Casual personal photography is part of the visit, and the zoo’s open habitats are designed for viewing and photos. The main hard restriction is drones, which are prohibited. If you use larger gear, keep it from blocking viewing windows, narrow paths, and keeper areas, especially in indoor pavilions and around popular habitats such as Dja Reserve and Elephant Valley.

Good to know

  • Fake charity petitioners sometimes work the area near the entrances, so do not stop to sign or donate on the street.
  • Taxis outside the zoo can quote far above normal Prague transport rates, so Bus 112 or a rideshare app is usually the safer move.

Practical tips

  • Book online for summer weekends and holiday mornings, because the longest delay here is usually the ticket-office line rather than the animal areas, and online entry removes that first bottleneck.
  • If you want a full-site day, start at the Sklenářka entrance and finish at the main gate, because doing the zoo in the opposite direction turns the steepest section into a late-day climb.
  • Don’t rush Indonesian Jungle and Dja Reserve just because they are crowd magnets — they are also the two places where an extra 10–15 mins usually changes what you actually see.
  • Use the chairlift as an energy-saving tool, not just a novelty ride, because once your legs go on this terrain, the upper-zoo conservation exhibits are the first part people cut.
  • Carry a small bag rather than a bulky daypack, because lockers are limited in size and extra bag friction at the entrance slows down a visit that already involves a lot of walking.
  • Eat either early or late by zoo standards: around 11:30am or after 2pm works better than the noon rush, and if food quality matters to you, treat the on-site restaurants as backup rather than the highlight meal of the day.
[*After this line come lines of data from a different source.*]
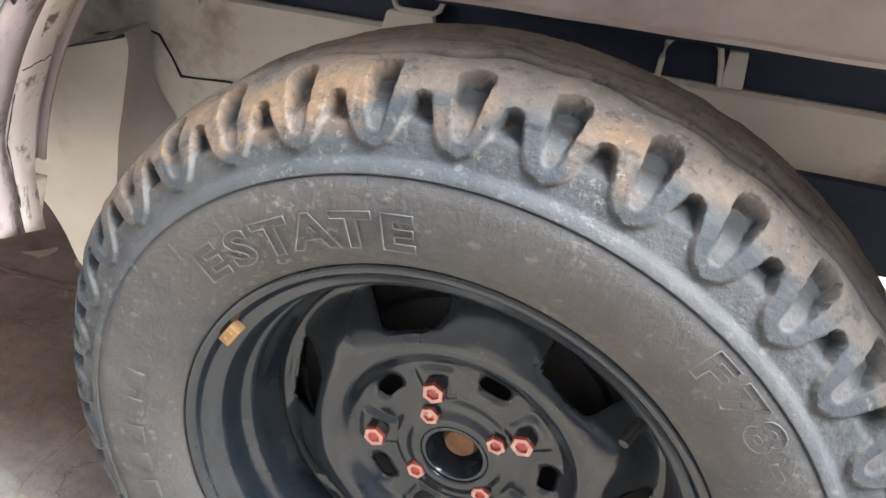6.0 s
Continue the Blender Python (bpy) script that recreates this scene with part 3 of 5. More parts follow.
def well(cx):
    lip, roof = [], []
    for i in range(81):
        a = lerp(radians(-84), radians(70), i / 80)
        w = 0.0016 * noise.noise((a * 7, cx, 0))
        row = []
        for y, d in ((0.016, 0.003), (0.024, -0.001), (0.044, 0.0), (0.064, 0.001), (0.084, 0.0), (0.104, 0.0), (0.106, 0.014)):
            x, z = arch_point(a, y, d + w, cx)
            row.append((x, y if a < radians(40) else max(y, 0.062), z))
        lip.append(row)
    # the roof spans the well; its front foot is a narrow plate with a dark opening behind
    for a, wide in [(radians(g), 0.137) for g in np.linspace(-76, -49.6, 16)] + [(radians(g), 0.29) for g in np.linspace(-49.5, 70, 70)]:
        so, co = math.sin(a), math.cos(a)
        roof.append([(cx + ((0.462 if wide > 0.2 else 0.479) + d) * so, min(y, wide), 0.384 + (0.470 + d) * co) for y, d in ((0.09, 0.0), (0.110, 0.002), (0.137, 0.004), (0.18, 0.004), (0.235, 0.004), (0.275, 0.0), (0.2845, -0.006))])
    near(solid(part("arch_lip", sheet([r[:4] for r in lip]), LIP, car, "mauve-grey arch lip in worn primer", smooth=60), 0.003, 0))
    near(solid(part("inner_lip", sheet([[(px, max(py, 0.0645), pz) for px, py, pz in r[3:]] for r in lip]), LIP_PALE, car, "pale dirty inner plate of the arch lip", smooth=60), 0.003, 0))
    gap = [(*arch_point(a, 0.0652, -0.002, cx), 0.0652 + 0.0008 * noise.noise((a * 20, cx, 3))) for a in np.linspace(radians(-80), radians(-64), 24)]
    near(part("lip_gap", tube([(px, py, pz) for px, pz, py in gap], [0.0004 + 0.0012 * abs(noise.noise((i * 0.7, cx, 9))) for i in range(24)], 6), IRON, car, "black gap between the lip plates"))
    pts = [(*arch_point(radians(-61 + 0.5 * noise.noise((k * 0.45, 3, 1))), lerp(0.068, 0.104, k / 13), -0.0018, cx), lerp(0.068, 0.104, k / 13)) for k in range(14)]
    near(part("lip_crack", tube([(px, py, pz) for px, pz, py in pts], 0.0005, 6), IRON, car))
    near(solid(part("wheel_well", sheet(roof), WELL, car, "dusty brown-grey wheel well"), 0.004, 0))
    rows = []
    for x in np.linspace(-0.46, 0.47, 60):
        zb = 0.672 - 0.020 * smooth01((-0.34 - x) / 0.12) + 0.0015 * noise.noise((x * 11, cx, 5))
        rows.append([(cx + x, 0.300, 0.87), (cx + x, 0.285, 0.87), (cx + x, 0.285, zb + 0.009), (cx + x, 0.283, zb + 0.006), (cx + x, 0.277, zb + 0.004), (cx + x, 0.277, zb), (cx + x, 0.300, zb)])
    near(part("well_wall", sheet(rows, True, True), WELL_WALL, car))
    seam = []
    for i in range(91):
        a = lerp(radians(-58), radians(69), i / 90)
        w = 0.003 * noise.noise((a * 9, cx, 2))
        c = Vector((math.sin(a), 0, math.cos(a)))
        x, z = arch_point(a, 0.09, -0.001, cx)
        seam.append([(x - c.x * h, y + w, z - c.z * h) for y, h in ((0.072, -0.003), (0.074, 0.0015 + w * 0.5), (0.090, 0.002 + w * 0.5), (0.108, 0.0), (0.112, -0.006))])
    near(part("arch_seam", sheet(seam, True), DIRTY, car, "cream seam sealer with brown dirt", smooth=60))
    rows = []
    for i in range(25):
        a = lerp(radians(38), radians(70), i / 24)
        w = 0.002 * noise.noise((a * 15, cx, 7))
        x, z = cx + 0.462 * math.sin(a), max(0.532, 0.360 + 0.470 * math.cos(a))
        rows.append([(x + 0.006, 0.062 + w, z), (x, 0.064 + w, z), (x - 0.001, 0.090, z), (x, 0.116 + 2 * w, z), (x + 0.008, 0.118, z)])
    near(part("lip_flange", sheet(rows), DIRTY, car, "cream flange with rusty bolts", smooth=60))
    for ang in (50, 56, 63):
        a = radians(ang)
        near(part("lip_screw", lathe([(0, 0.0), (0.005, 0.0), (0.007, 0.003), (0.007, 0.006), (0, 0.006)], 10, axis="x", centre=(cx + 0.458 * math.sin(a), 0.090, max(0.545, 0.360 + 0.470 * math.cos(a)))), RUSTY, car))


well(0.0)
well(-BASE)
b = lathe([(0, -0.004), (0.009, -0.004), (0.0105, -0.0025), (0.0125, -0.003), (0.0155, -0.0005), (0.0155, 0.004), (0, 0.004)], 20)
b.transform(Matrix.Translation((-0.3310, 0.026, 0.6970)) @ Matrix.Scale(0.8, 4) @ Matrix.Rotation(radians(-48), 4, "Y") @ Matrix.Rotation(radians(-90), 4, "X"))
near(part("lip_plug", b, BLACK_PART, car, "black rubber plug in the lip"))

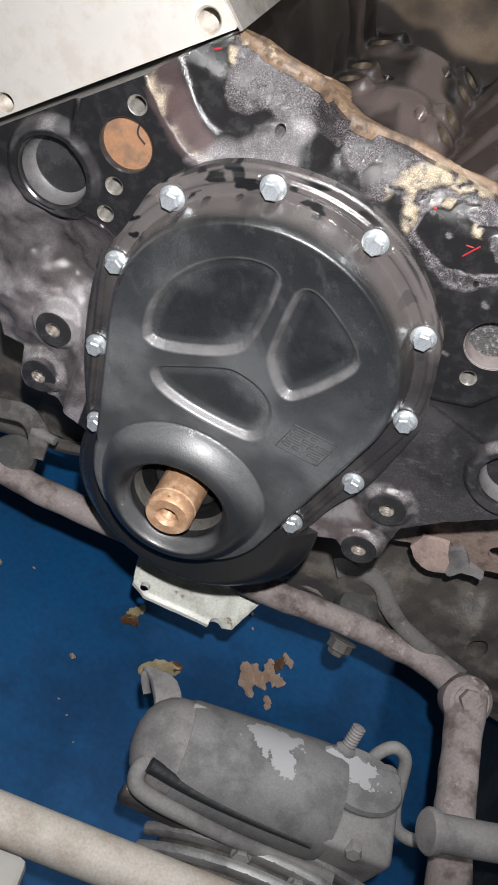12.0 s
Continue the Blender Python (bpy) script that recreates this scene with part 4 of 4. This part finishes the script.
arm = thing("link_arm", "dusty steel link arm with a hex bolt, below the engine", "steering arm")
part("arm", tube([(0.308, 0.080, -0.172), (0.311, 0.04, -0.174), (0.316, -0.03, -0.178), (0.324, -0.10, -0.184), (0.332, -0.18, -0.19)], lambda k: 0.0195 - 0.004 * math.sin(k * math.pi) + 0.003 * k, 24, 8, 0.06, 0.7), PINK_RUST, arm)
part("eye", turned([(0, -0.016), (0.020, -0.016), (0.0225, -0.010), (0.0225, 0.008), (0.018, 0.013), (0, 0.013)], 36), PINK_RUST, arm, m=pose(0.308, 0.078, -0.174, 40, 0, 0))
hex_bolt(arm, (0.306, 0.071, -0.163), 0.0092, 0.010, 0.0125, 12, m=pose(0, 0, 0, 40, 0, 0), mat=PINK_RUST)

pipe = thing("oil_line", "grey steel line ending in a collar beside the compressor", "pipe")
part("line", tube([(0.262, -0.104, -0.092), (0.30, -0.092, -0.092), (0.36, -0.072, -0.094), (0.46, -0.046, -0.10)], 0.0130, 24, 6), DUSTY, pipe)
part("collar", turned([(0.0120, -0.004), (0.0150, -0.004), (0.0158, -0.001), (0.0158, 0.002), (0.0140, 0.004), (0, 0.006)], 36), DUSTY, pipe, m=Matrix.Translation((0.259, -0.1050, -0.092)) @ pose(0, 0, 0, 0, -90, 20))


def lumpy_plate(name, outline, at, depth, mat, seed, rough, thick, tilt=0.0, parent=None, holes=()):
    def sdf(u, v):
        d = polygon(u, v, outline) + 0.004 * (fbm(u, v, 0.02, 3, seed) - 0.5)
        for x, z, r in holes:
            d = np.maximum(d, -circle(u, v, x, z, r))
        return d
    us, vs = [p[0] for p in outline], [p[1] for p in outline]
    mesh = relief(name, sdf, lambda u, v: rough * (fbm(u, v, 0.05, 4, seed) - 0.5) + depth(u, v), (min(us) - 0.005, max(us) + 0.005, min(vs) - 0.005, max(vs) + 0.005), 0.003, -thick)
    return place(name, mesh, mat, parent, m=Matrix.Translation(at) @ pose(0, 0, 0, tilt, 0, 0) @ FRONT)


frame_ = thing("crossmember", "greasy dark steel crossmember caked with dirt", "crossmember", group="crossmembers")
cross = lumpy_plate("beam", [(0.10, -0.26), (0.10, -0.18), (0.165, -0.12), (0.185, -0.06), (0.23, -0.03), (0.30, 0.01), (0.60, 0.05), (0.60, -0.30), (0.36, -0.250), (0.300, -0.240), (0.20, -0.225)],
                    (0, 0.175, 0), lambda u, v: 0.035 * ramp(-0.10, -0.20, v) + 0.012 * np.exp(-((u - 0.30) ** 2 + (v + 0.15) ** 2) / 0.02 ** 2), GREASE, 3, 0.018, 0.12, parent=frame_, holes=((0.315, -0.180, 0.010),))
part("lip", tube([(0.10, 0.150, -0.222), (0.20, 0.148, -0.216), (0.30, 0.146, -0.228), (0.36, 0.145, -0.238), (0.60, 0.14, -0.26)], 0.007, 12, 6, 0.2), GREASE, frame_)
part("weld_bead", tube([(0.19, 0.166, -0.075), (0.22, 0.166, -0.060), (0.26, 0.166, -0.045)], 0.004, 10, 6, 0.3), GREASE, frame_)
frame_ = thing("crossmember", "greasy dark steel crossmember caked with dirt", "crossmember", group="crossmembers")
cross = lumpy_plate("beam", [(-0.60, -0.26), (-0.60, 0.05), (-0.30, 0.01), (-0.20, -0.03), (-0.15, -0.06), (-0.095, -0.10), (-0.085, -0.20), (-0.12, -0.215), (-0.20, -0.235), (-0.30, -0.25)],
                    (0, 0.20, 0), lambda u, v: 0.03 * ramp(-0.10, -0.17, v), GREASE, 8, 0.018, 0.12, parent=frame_)
part("lip", tube([(-0.60, 0.160, -0.262), (-0.30, 0.158, -0.248), (-0.16, 0.158, -0.226), (-0.09, 0.160, -0.205)], 0.007, 12, 6, 0.2), GREASE, frame_)
part("stub", turned([(0.006, 0.0), (0.006, 0.012), (0.0045, 0.016), (0.0045, 0.024), (0, 0.025)], 14), DUSTY, frame_, m=pose(-0.148, 0.117, -0.172, 0, 75, -10))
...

What else is worth visiting nearby?

Commonly paired: Prague Botanical Garden

Prague Botanical Garden
Distance: 1km — 12–15 min walk
Why people combine them: It sits on the same Troja hillside, so it makes sense as a slower second stop once you’ve finished the zoo’s high-energy animal route.
Book / Learn more

Commonly paired: Troja Chateau

Troja Chateau
Distance: 1.1km — 15 min walk
Why people combine them: It gives the day a strong contrast — big outdoor animal habitats first, then formal Baroque gardens and a quieter riverside setting afterward.
Book / Learn more

Also nearby

Fata Morgana Greenhouse
Distance: 1.2km — 15–18 min walk
Worth knowing: If you still want a nature-focused stop after the zoo, this is the more atmospheric part of the botanical garden complex.

Stromovka Park
Distance: 2.5km — 10 min by transit or 35 min walk
Worth knowing: It is a better decompression stop than another ticketed sight if children need open space after a long zoo day.

Eat, shop and stay near Prague Zoo

  • On-site: Zoo restaurants and snack points cover basic hot food, fried items, drinks, and quick family meals, but most repeat visitors use them for convenience rather than quality and save a better meal for afterward.
  • Bistro Karel (15-min walk, Troja Chateau gardens): Casual bistro food in a much nicer setting than the zoo food courts, and the best nearby option if you care about the meal as much as the attraction.
  • Salabka (15-min walk, K Bohnicim 57/2): A more polished winery-and-restaurant stop that suits a slower post-zoo lunch if you are done for the day and do not need to rush back.
  • Riverside cafés near Troja (15–20 min walk toward the river landing): Better for coffee and a lighter reset than a full lunch, especially if you arrived or plan to leave by boat.
  • 💡 Pro tip: Eat inside the zoo only if you need speed — if you want a better meal, finish your route first and head to Troja Chateau or Salabka instead of breaking the visit mid-day.
  • Prague Zoo gift shop: Standard zoo souvenirs, plush animals, and children’s gifts sold near the entrance areas, with the usual convenience-over-uniqueness trade-off.
  • Troja Chateau shop: A better stop if you want a local-feeling keepsake rather than mass-market zoo merchandise, especially if you are already walking that way after the visit.

Troja is scenic, green, and much quieter than central Prague, but it is not the most practical base for a first city trip. It works best if the zoo, botanical garden, and a slower riverside pace matter more to you than being able to walk to Old Town. For most short Prague stays, Troja is a day-trip district, not the smartest hotel base.

  • Price point: The area skews mid-range to upscale, with fewer budget choices than central Prague and more space-oriented stays than nightlife-focused ones.
  • Best for: Visitors who want a calm, family-friendly area near the zoo and do not mind using transit for evenings in the city center.
  • Consider instead: Holešovice or central Prague work better for most travelers because they give you faster access to both the zoo route and the rest of the city.

Frequently asked questions about visiting Prague Zoo

Most visits take 5–6 hours, and a full zoo day can easily run past 6.5 hours if you cover both the upper and lower grounds. The site is spread across 58 hectares, and the real time factor is not just animal stops — it is the walking between them, especially if you take the steep routes on foot.